# DATA start

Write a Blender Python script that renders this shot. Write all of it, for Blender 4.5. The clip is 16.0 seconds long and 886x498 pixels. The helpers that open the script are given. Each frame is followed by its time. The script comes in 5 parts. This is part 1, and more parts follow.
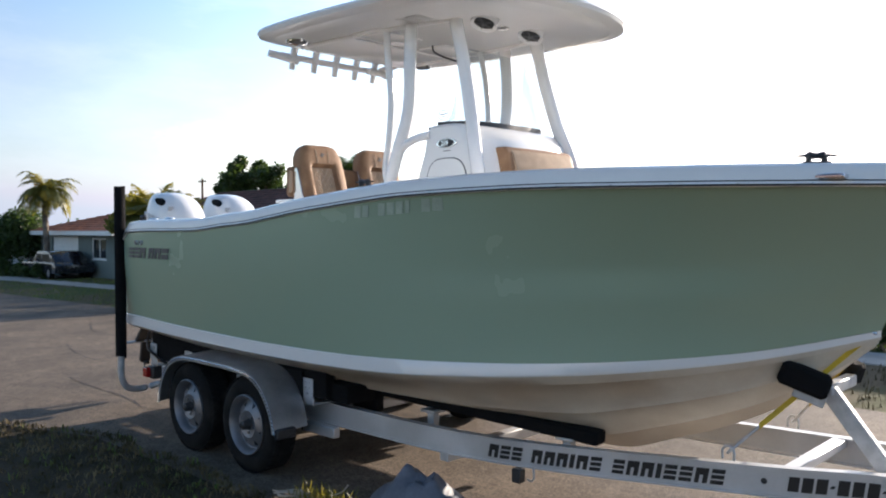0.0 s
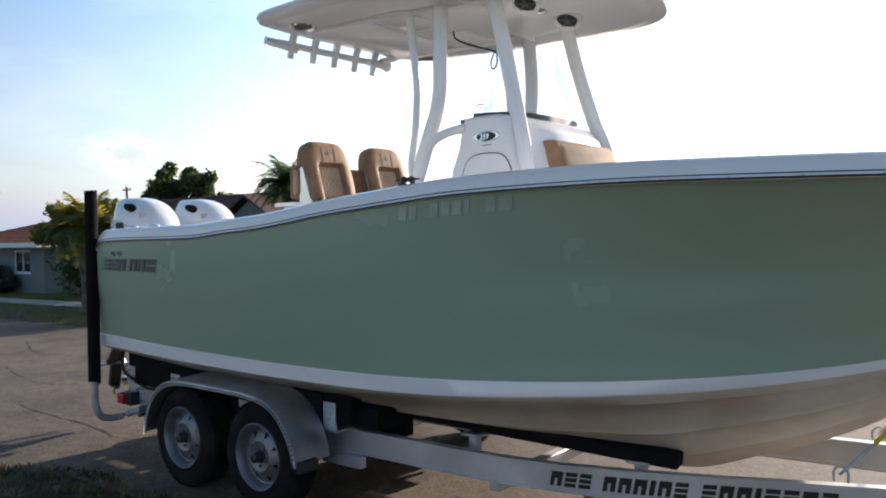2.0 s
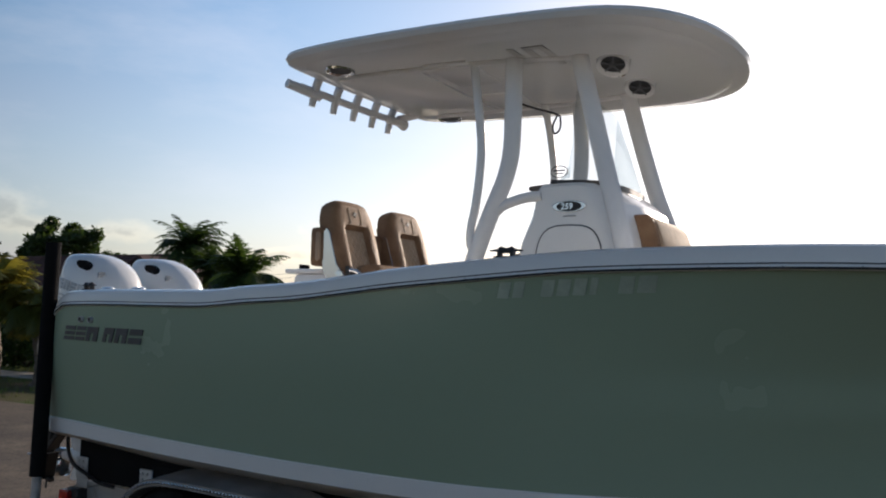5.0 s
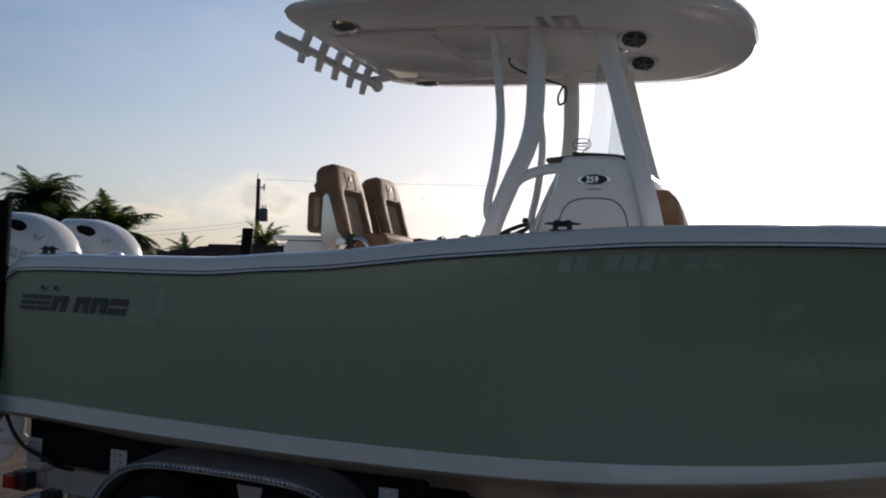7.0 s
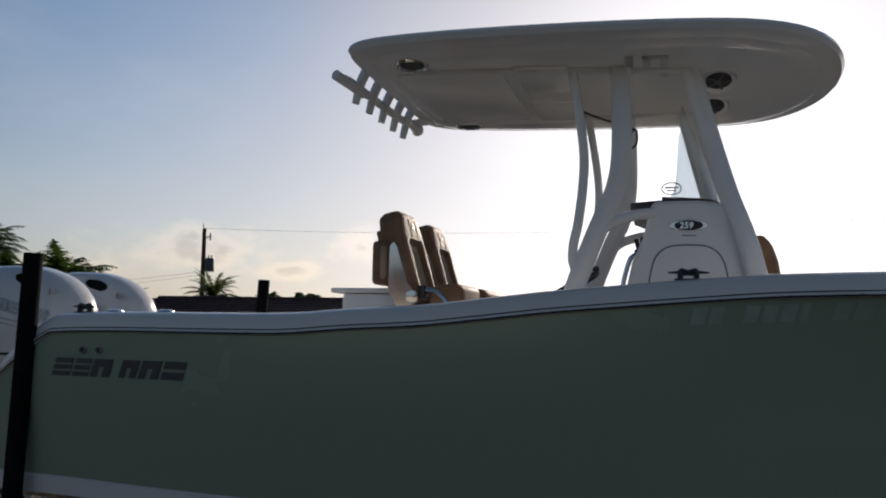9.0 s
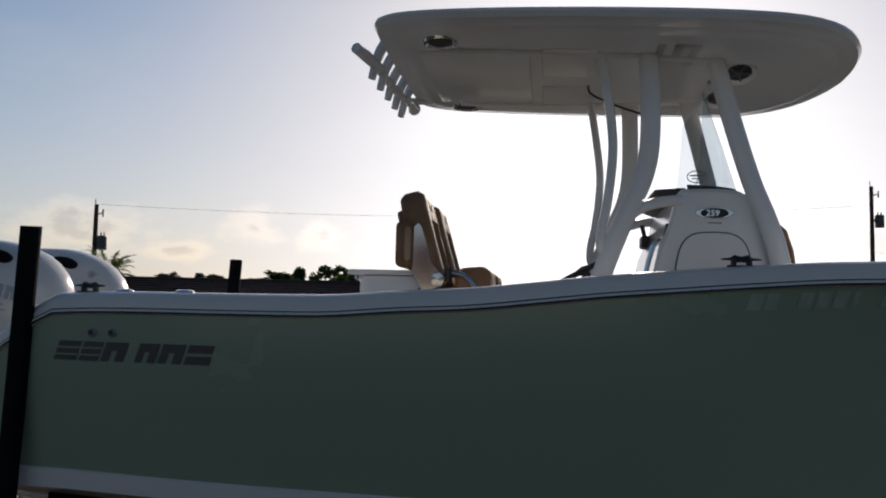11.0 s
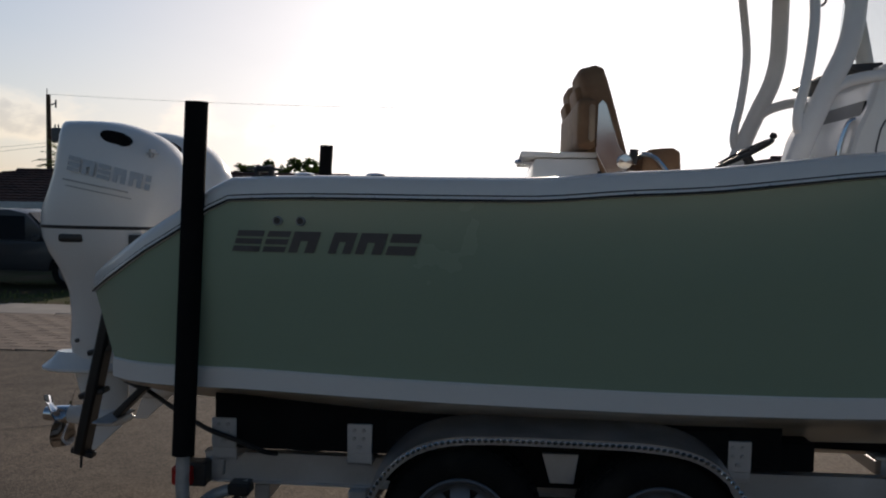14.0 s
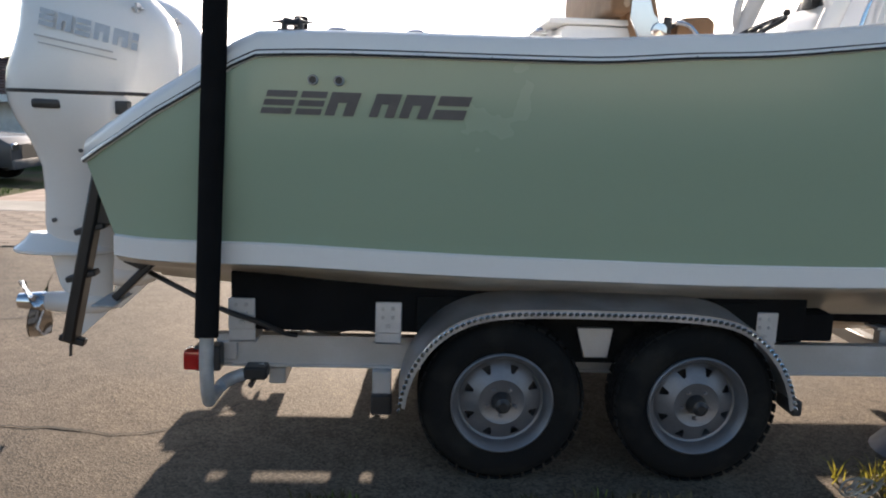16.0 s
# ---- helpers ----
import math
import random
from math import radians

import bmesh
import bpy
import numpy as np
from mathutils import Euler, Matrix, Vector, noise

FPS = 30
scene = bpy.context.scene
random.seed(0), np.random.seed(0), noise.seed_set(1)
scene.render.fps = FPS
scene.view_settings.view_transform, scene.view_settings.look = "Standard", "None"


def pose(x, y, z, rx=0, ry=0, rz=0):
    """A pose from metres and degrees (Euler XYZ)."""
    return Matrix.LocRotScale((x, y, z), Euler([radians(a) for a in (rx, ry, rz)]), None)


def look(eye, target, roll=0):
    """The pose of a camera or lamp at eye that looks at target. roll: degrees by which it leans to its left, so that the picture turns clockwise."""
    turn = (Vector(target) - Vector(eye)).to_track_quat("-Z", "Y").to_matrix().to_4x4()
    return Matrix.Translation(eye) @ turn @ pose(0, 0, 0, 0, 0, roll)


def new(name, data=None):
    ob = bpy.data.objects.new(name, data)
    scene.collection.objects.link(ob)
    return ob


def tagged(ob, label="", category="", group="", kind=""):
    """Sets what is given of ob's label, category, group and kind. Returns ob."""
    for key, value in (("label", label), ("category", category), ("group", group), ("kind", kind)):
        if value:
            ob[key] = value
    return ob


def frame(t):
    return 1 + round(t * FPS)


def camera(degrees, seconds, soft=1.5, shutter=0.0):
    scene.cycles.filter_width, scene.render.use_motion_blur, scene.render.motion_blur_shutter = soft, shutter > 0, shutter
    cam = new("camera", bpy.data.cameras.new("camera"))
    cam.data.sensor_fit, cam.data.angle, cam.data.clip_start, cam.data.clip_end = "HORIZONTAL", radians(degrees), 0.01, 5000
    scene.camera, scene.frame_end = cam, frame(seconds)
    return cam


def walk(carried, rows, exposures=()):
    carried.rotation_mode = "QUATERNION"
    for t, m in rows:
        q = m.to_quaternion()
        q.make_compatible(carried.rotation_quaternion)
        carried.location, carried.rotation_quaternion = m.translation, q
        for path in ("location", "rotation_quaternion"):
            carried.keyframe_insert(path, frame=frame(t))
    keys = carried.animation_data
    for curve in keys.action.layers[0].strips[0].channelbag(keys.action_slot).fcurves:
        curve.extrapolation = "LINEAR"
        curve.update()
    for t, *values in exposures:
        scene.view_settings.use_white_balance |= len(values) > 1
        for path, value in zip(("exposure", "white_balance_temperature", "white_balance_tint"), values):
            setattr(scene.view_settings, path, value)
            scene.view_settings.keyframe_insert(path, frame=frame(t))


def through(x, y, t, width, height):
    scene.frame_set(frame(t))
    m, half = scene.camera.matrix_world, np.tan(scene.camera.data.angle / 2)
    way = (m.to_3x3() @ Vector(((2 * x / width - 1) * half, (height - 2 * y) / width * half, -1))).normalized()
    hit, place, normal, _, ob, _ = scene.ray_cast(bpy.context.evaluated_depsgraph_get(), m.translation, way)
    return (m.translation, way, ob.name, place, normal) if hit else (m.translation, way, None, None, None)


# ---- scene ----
cam = camera(58.6, 16.0, soft=2.0)
PATH = [
    (0, (7.992, -4.459, 1.818), (6.607, -3.017, 1.765), -0.1),
    (0.5, (7.751, -4.428, 1.835), (6.331, -3.02, 1.837), -0.5),
    (1, (7.545, -4.464, 1.809), (6.169, -3.013, 1.815), 0.8),
    (1.5, (7.307, -4.536, 1.822), (6.014, -3.01, 1.819), -2.1),
    (2, (7.089, -4.512, 1.808), (5.837, -2.952, 1.768), -1.0),
    (2.5, (6.821, -4.463, 1.834), (5.51, -2.955, 1.913), 1.2),
    (3, (6.612, -4.519, 1.806), (5.343, -2.974, 1.876), 1.6),
    (3.5, (6.406, -4.611, 1.823), (5.23, -2.994, 1.823), -1.1),
    (4, (6.211, -4.6, 1.821), (5.082, -2.949, 1.833), 0.6),
    (4.5, (5.991, -4.527, 1.848), (4.89, -2.864, 1.988), 0.6),
    (5, (5.833, -4.548, 1.833), (4.819, -2.831, 1.981), 1.5),
    (5.2, (5.737, -4.636, 1.848), (4.797, -2.873, 1.942), 0.4),
    (7.3, (4.796, -4.912, 1.857), (4.189, -3.007, 1.911), 0.9),
    (7.5, (4.704, -4.947, 1.864), (4.148, -3.026, 1.879), -0.3),
    (8, (4.486, -4.922, 1.864), (3.945, -2.997, 1.883), 0.4),
    (8.5, (4.286, -4.819, 1.865), (3.711, -2.905, 1.959), -0.9),
    (9, (4.097, -4.8, 1.867), (3.57, -2.88, 2.055), 1.1),
    (9.2, (4.022, -4.847, 1.858), (3.584, -2.904, 2.045), 1.1),
    (11.3, (3.265, -4.866, 1.852), (3.034, -2.884, 1.988), 0.5),
    (11.5, (3.186, -4.873, 1.856), (2.995, -2.884, 1.943), -0.6),
    (12, (2.975, -4.822, 1.859), (2.788, -2.835, 1.977), 0.75),
    (12.5, (2.743, -4.703, 1.835), (2.47, -2.723, 1.916), -0.5),
    (13, (2.543, -4.639, 1.823), (2.266, -2.659, 1.872), 2.1),
    (13.5, (2.377, -4.667, 1.79), (2.228, -2.673, 1.775), 0.9),
    (14, (2.167, -4.659, 1.783), (2.027, -2.668, 1.669), 1.15),
    (14.5, (1.983, -4.549, 1.74), (1.848, -2.56, 1.578), 0.0),
    (15, (1.877, -4.475, 1.657), (1.817, -2.492, 1.405), 1.9),
    (15.5, (1.801, -4.472, 1.599), (1.857, -2.495, 1.299), 2.6),
    (16, (1.559, -4.489, 1.597), (1.676, -2.523, 1.251), 2.1),
]
walk(cam, [(t, look(eye, target, roll)) for t, eye, target, roll in PATH], exposures=((0, 1.85, 6200, 16), (1.5, 1.55, 6200, 16), (2.25, 1.6, 6200, 16), (3.0, 1.18, 6300, 16), (3.5, 1.12, 6350, 16), (4.5, 1.0, 6350, 16), (5, 0.68, 6350, 16), (7.5, 0.0, 6200, 16), (8.5, 0.05, 6200, 16), (9, -0.2, 6200, 16), (11.5, -0.25, 6200, 16), (12.5, -0.35, 6300, 16), (13.5, -0.35, 6300, 16), (14.5, 0.65, 6500, 16), (15, 1.2, 6600, 16), (15.5, 1.45, 6700, 16), (16, 1.9, 6700, 16)))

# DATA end

# EXERCISE DESCRIPTION
Repeat the lines above exactly, and keep every picture out.

# SOLVED PROBLEM
Write a Blender Python script that renders this shot. Write all of it, for Blender 4.5. The clip is 16.0 seconds long and 886x498 pixels. The helpers that open the script are given. Each frame is followed by its time. The script comes in 5 parts. This is part 1, and more parts follow.
0.0 s
2.0 s
5.0 s
7.0 s
9.0 s
11.0 s
14.0 s
16.0 s
# ---- helpers ----
import math
import random
from math import radians

import bmesh
import bpy
import numpy as np
from mathutils import Euler, Matrix, Vector, noise

FPS = 30
scene = bpy.context.scene
random.seed(0), np.random.seed(0), noise.seed_set(1)
scene.render.fps = FPS
scene.view_settings.view_transform, scene.view_settings.look = "Standard", "None"


def pose(x, y, z, rx=0, ry=0, rz=0):
    """A pose from metres and degrees (Euler XYZ)."""
    return Matrix.LocRotScale((x, y, z), Euler([radians(a) for a in (rx, ry, rz)]), None)


def look(eye, target, roll=0):
    """The pose of a camera or lamp at eye that looks at target. roll: degrees by which it leans to its left, so that the picture turns clockwise."""
    turn = (Vector(target) - Vector(eye)).to_track_quat("-Z", "Y").to_matrix().to_4x4()
    return Matrix.Translation(eye) @ turn @ pose(0, 0, 0, 0, 0, roll)


def new(name, data=None):
    ob = bpy.data.objects.new(name, data)
    scene.collection.objects.link(ob)
    return ob


def tagged(ob, label="", category="", group="", kind=""):
    """Sets what is given of ob's label, category, group and kind. Returns ob."""
    for key, value in (("label", label), ("category", category), ("group", group), ("kind", kind)):
        if value:
            ob[key] = value
    return ob


def frame(t):
    return 1 + round(t * FPS)


def camera(degrees, seconds, soft=1.5, shutter=0.0):
    scene.cycles.filter_width, scene.render.use_motion_blur, scene.render.motion_blur_shutter = soft, shutter > 0, shutter
    cam = new("camera", bpy.data.cameras.new("camera"))
    cam.data.sensor_fit, cam.data.angle, cam.data.clip_start, cam.data.clip_end = "HORIZONTAL", radians(degrees), 0.01, 5000
    scene.camera, scene.frame_end = cam, frame(seconds)
    return cam


def walk(carried, rows, exposures=()):
    carried.rotation_mode = "QUATERNION"
    for t, m in rows:
        q = m.to_quaternion()
        q.make_compatible(carried.rotation_quaternion)
        carried.location, carried.rotation_quaternion = m.translation, q
        for path in ("location", "rotation_quaternion"):
            carried.keyframe_insert(path, frame=frame(t))
    keys = carried.animation_data
    for curve in keys.action.layers[0].strips[0].channelbag(keys.action_slot).fcurves:
        curve.extrapolation = "LINEAR"
        curve.update()
    for t, *values in exposures:
        scene.view_settings.use_white_balance |= len(values) > 1
        for path, value in zip(("exposure", "white_balance_temperature", "white_balance_tint"), values):
            setattr(scene.view_settings, path, value)
            scene.view_settings.keyframe_insert(path, frame=frame(t))


def through(x, y, t, width, height):
    scene.frame_set(frame(t))
    m, half = scene.camera.matrix_world, np.tan(scene.camera.data.angle / 2)
    way = (m.to_3x3() @ Vector(((2 * x / width - 1) * half, (height - 2 * y) / width * half, -1))).normalized()
    hit, place, normal, _, ob, _ = scene.ray_cast(bpy.context.evaluated_depsgraph_get(), m.translation, way)
    return (m.translation, way, ob.name, place, normal) if hit else (m.translation, way, None, None, None)


# ---- scene ----
cam = camera(58.6, 16.0, soft=2.0)
PATH = [
    (0, (7.992, -4.459, 1.818), (6.607, -3.017, 1.765), -0.1),
    (0.5, (7.751, -4.428, 1.835), (6.331, -3.02, 1.837), -0.5),
    (1, (7.545, -4.464, 1.809), (6.169, -3.013, 1.815), 0.8),
    (1.5, (7.307, -4.536, 1.822), (6.014, -3.01, 1.819), -2.1),
    (2, (7.089, -4.512, 1.808), (5.837, -2.952, 1.768), -1.0),
    (2.5, (6.821, -4.463, 1.834), (5.51, -2.955, 1.913), 1.2),
    (3, (6.612, -4.519, 1.806), (5.343, -2.974, 1.876), 1.6),
    (3.5, (6.406, -4.611, 1.823), (5.23, -2.994, 1.823), -1.1),
    (4, (6.211, -4.6, 1.821), (5.082, -2.949, 1.833), 0.6),
    (4.5, (5.991, -4.527, 1.848), (4.89, -2.864, 1.988), 0.6),
    (5, (5.833, -4.548, 1.833), (4.819, -2.831, 1.981), 1.5),
    (5.2, (5.737, -4.636, 1.848), (4.797, -2.873, 1.942), 0.4),
    (7.3, (4.796, -4.912, 1.857), (4.189, -3.007, 1.911), 0.9),
    (7.5, (4.704, -4.947, 1.864), (4.148, -3.026, 1.879), -0.3),
    (8, (4.486, -4.922, 1.864), (3.945, -2.997, 1.883), 0.4),
    (8.5, (4.286, -4.819, 1.865), (3.711, -2.905, 1.959), -0.9),
    (9, (4.097, -4.8, 1.867), (3.57, -2.88, 2.055), 1.1),
    (9.2, (4.022, -4.847, 1.858), (3.584, -2.904, 2.045), 1.1),
    (11.3, (3.265, -4.866, 1.852), (3.034, -2.884, 1.988), 0.5),
    (11.5, (3.186, -4.873, 1.856), (2.995, -2.884, 1.943), -0.6),
    (12, (2.975, -4.822, 1.859), (2.788, -2.835, 1.977), 0.75),
    (12.5, (2.743, -4.703, 1.835), (2.47, -2.723, 1.916), -0.5),
    (13, (2.543, -4.639, 1.823), (2.266, -2.659, 1.872), 2.1),
    (13.5, (2.377, -4.667, 1.79), (2.228, -2.673, 1.775), 0.9),
    (14, (2.167, -4.659, 1.783), (2.027, -2.668, 1.669), 1.15),
    (14.5, (1.983, -4.549, 1.74), (1.848, -2.56, 1.578), 0.0),
    (15, (1.877, -4.475, 1.657), (1.817, -2.492, 1.405), 1.9),
    (15.5, (1.801, -4.472, 1.599), (1.857, -2.495, 1.299), 2.6),
    (16, (1.559, -4.489, 1.597), (1.676, -2.523, 1.251), 2.1),
]
walk(cam, [(t, look(eye, target, roll)) for t, eye, target, roll in PATH], exposures=((0, 1.85, 6200, 16), (1.5, 1.55, 6200, 16), (2.25, 1.6, 6200, 16), (3.0, 1.18, 6300, 16), (3.5, 1.12, 6350, 16), (4.5, 1.0, 6350, 16), (5, 0.68, 6350, 16), (7.5, 0.0, 6200, 16), (8.5, 0.05, 6200, 16), (9, -0.2, 6200, 16), (11.5, -0.25, 6200, 16), (12.5, -0.35, 6300, 16), (13.5, -0.35, 6300, 16), (14.5, 0.65, 6500, 16), (15, 1.2, 6600, 16), (15.5, 1.45, 6700, 16), (16, 1.9, 6700, 16)))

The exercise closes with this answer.